The SOA protest embodies the victims of violence by chanting their names one by one, with the crowd responding: “Presente!” (“Present! Here!”) The chant and response go on for two hours – two hours of making a vast multitude of the tortured, assassinated and disappeared present again, with their spirits urging us to take action, speak out, stop the killing.
“Do this in remembrance of me.”
It is more than a political protest, more than a memorial service. It is a great communal act of making real and facing that reality. As the names are called out, we hold up white wooden crosses, each with a name written on it. We walk in a funeral procession to the chain link fence erected across the road to prevent us from approaching the fort. At the fence we insert our crosses into the wire mesh, until it becomes a vast wall of names of the remembered dead. What had been an object of disconnection, soldiers on one side, protestors on the other, becomes a shrine of remembrance and deep connection. It embodies the transformative power of memory, naming, protest and community.

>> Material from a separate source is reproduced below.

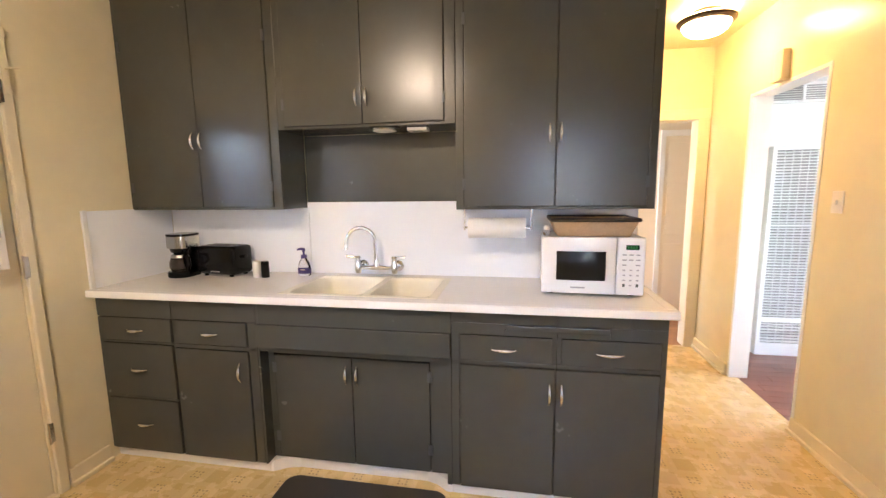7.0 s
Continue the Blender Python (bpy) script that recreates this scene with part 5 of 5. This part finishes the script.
for k in range(6):
    part("slat", boxes((-1.279, -1.081, -1.296, -1.288, 2.064 + k * 0.017, 2.068 + k * 0.017), (-1.059, -0.861, -1.296, -1.288, 2.064 + k * 0.017, 2.068 + k * 0.017)), APPLIANCE, vt)
lw = tagged(new("window_3"), "wide living room window letting daylight in", "window", kind="structure")
part("window_frame", boxes((-3.70, -3.62, -0.999, -0.95, 0.701, 2.199), (-3.70, -3.62, 1.55, 1.599, 0.701, 2.199), (-3.70, -3.62, -0.95, 1.55, 0.701, 0.75), (-3.70, -3.62, -0.95, 1.55, 2.15, 2.199), (-3.69, -3.63, 0.28, 0.32, 0.75, 2.15), bevel=0.004), WHITE_TRIM, lw)
for a, b in ((-0.95, 0.28), (0.32, 1.55)):
    g = part("pane", boxes((-3.662, -3.658, a, b, 0.75, 2.15)), PANE, lw)
    g.visible_shadow = False

# ---- room beyond the hall: closet door ----
cd = tagged(new("door_2"), "closed white panelled closet door beyond the hall", "door", kind="structure")
CY = -2.32
part("casing", boxes((-0.425, -0.375, CY + 0.0005, CY + 0.022, 0.001, 1.93), (-1.36, -1.31, CY + 0.0005, CY + 0.022, 0.001, 1.93), (-1.36, -0.375, CY + 0.0005, CY + 0.024, 1.93, 1.99), bevel=0.004), WHITE_TRIM, cd)
leafs = part("door_slab", boxes((-1.309, -0.426, CY + 0.0005, CY + 0.012, 0.012, 1.929)), BEIGE_WALL, cd)
for a, b in ((-0.90, -0.46), (-1.28, -0.94)):
    for z0, z1 in ((0.12, 0.80), (0.90, 1.45), (1.53, 1.86)):
        part("door_panel", boxes((a, b, CY + 0.0122, CY + 0.020, z0, z1), bevel=0.006), BEIGE_WALL, leafs)

# ---- outside ----
nh = thing("neighbour_house", (0.6, 9.5, -0.45), "pale stucco neighbouring house with a blue eave", "house")
part("wall", boxes((0.0, 8, 9.0, 9.25, -0.45, 2.1), (0.0, 0.25, 9.25, 14, -0.45, 2.1)), STUCCO_WARM, nh)
part("roof", prism([(8.3, 1.98), (8.3, 2.10), (12.0, 3.0), (12.0, 2.8)], -0.3, 8.4, "x"), ROOF, nh)
part("eave", boxes((-0.3, 8.4, 8.28, 8.32, 1.90, 2.08)), BLUE_WOOD, nh)
for wx in (1.6, 4.4):
    wdw = part("window", boxes((wx, wx + 1.1, 8.97, 8.998, 0.7, 1.9)), BLUE_WOOD, nh)
    part("pane", boxes((wx + 0.08, wx + 0.52, 8.96, 8.969, 0.78, 1.82), (wx + 0.58, wx + 1.02, 8.96, 8.969, 0.78, 1.82)), FAR_GLASS, wdw)
pr = thing("porch_railing", (0.8, 5.2, -0.45), "blue-grey painted timber porch railing", "railing")
for px in (-1.3, 0.15, 1.45, 3.0):
    part("post", boxes((px - 0.05, px + 0.05, 5.15, 5.25, -0.449, 2.45), bevel=0.006), BLUE_WOOD, pr)
part("top_rail", boxes((-1.3, 3.0, 5.16, 5.24, 0.86, 0.90), bevel=0.005), BLUE_WOOD, pr)
part("bottom_rail", boxes((-1.3, 3.0, 5.17, 5.23, 0.10, 0.14), bevel=0.005), BLUE_WOOD, pr)
for k in range(30):
    bx_ = -1.2 + k * 0.14
    part("baluster", boxes((bx_ - 0.012, bx_ + 0.012, 5.19, 5.21, 0.14, 0.86)), BLUE_WOOD, pr)
eh = thing("side_house", (7.0, 2, -0.45), "pale stucco house with a blue lower wall", "house")
part("wall", boxes((6.2, 6.4, -4, 9, -0.45, 1.98)), STUCCO, eh)
part("siding", boxes((6.15, 6.199, -4, 9, -0.45, 1.62), (6.13, 6.1495, -4, 9, 1.58, 1.62)), BLUE_SIDING, eh, "lavender blue lower siding")
part("roof", prism([(5.9, 1.90), (5.9, 2.00), (9.5, 2.75), (9.5, 2.55)], -4.3, 9.3, "y"), ROOF, eh)
for wy in (0.9, 3.9):
    wdw = part("window", boxes((6.12, 6.1495, wy, wy + 1.0, 0.55, 1.45)), WHITE_TRIM, eh)
    part("pane", boxes((6.11, 6.119, wy + 0.08, wy + 0.46, 0.63, 1.37), (6.11, 6.119, wy + 0.54, wy + 0.92, 0.63, 1.37)), FAR_GLASS, wdw)

# ---- floorboards ----
def boards(parent, x0, x1, y0, y1, mat, width=0.083, length=0.9):
    meshes = {}
    row = 0
    y = y0
    rng = random.Random(4)
    while y < y1 - 1e-6:
        w = min(width, y1 - y) - 0.0015
        x = x0 - rng.random() * length
        while x < x1:
            a, b = max(x, x0), min(x + length, x1)
            if b - a > 0.02:
                key = (round(b - a, 3), round(w, 4))
                if key not in meshes:
                    me = bpy.data.meshes.new("floorboard")
                    bm = boxes((0, b - a - 0.0015, 0, w, -0.0035, 0.0), bevel=0.0008, seg=1)
                    bm.to_mesh(me)
                    bm.free()
                    me.materials.append(mat)
                    meshes[key] = me
                ob = new("floorboard", meshes[key])
                ob.location = (a, y, 0.0)
                ob.parent = parent
            x += length
        y += width
        row += 1


boards(living_floor, -2.6, WX - 0.061, -1.30, 0.30, WOOD_RED)
boards(bedroom_floor, -1.38, 1.2, -2.32, HY - 0.021, WOOD_ORANGE)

“Do this in remembrance of me.”
When we are willing to remember like that, we are actually re-membering – putting back together, embodying and making real those who died or disappeared. They come into our presence and into our psyches and hearts. They change us. They inspire and challenge us.
This re-membering is at the heart of every eucharist we celebrate as Christians. Christ is with us, embodied in bread and wine, and commissioning us to go out into the world and take up his work of justice and reconciliation.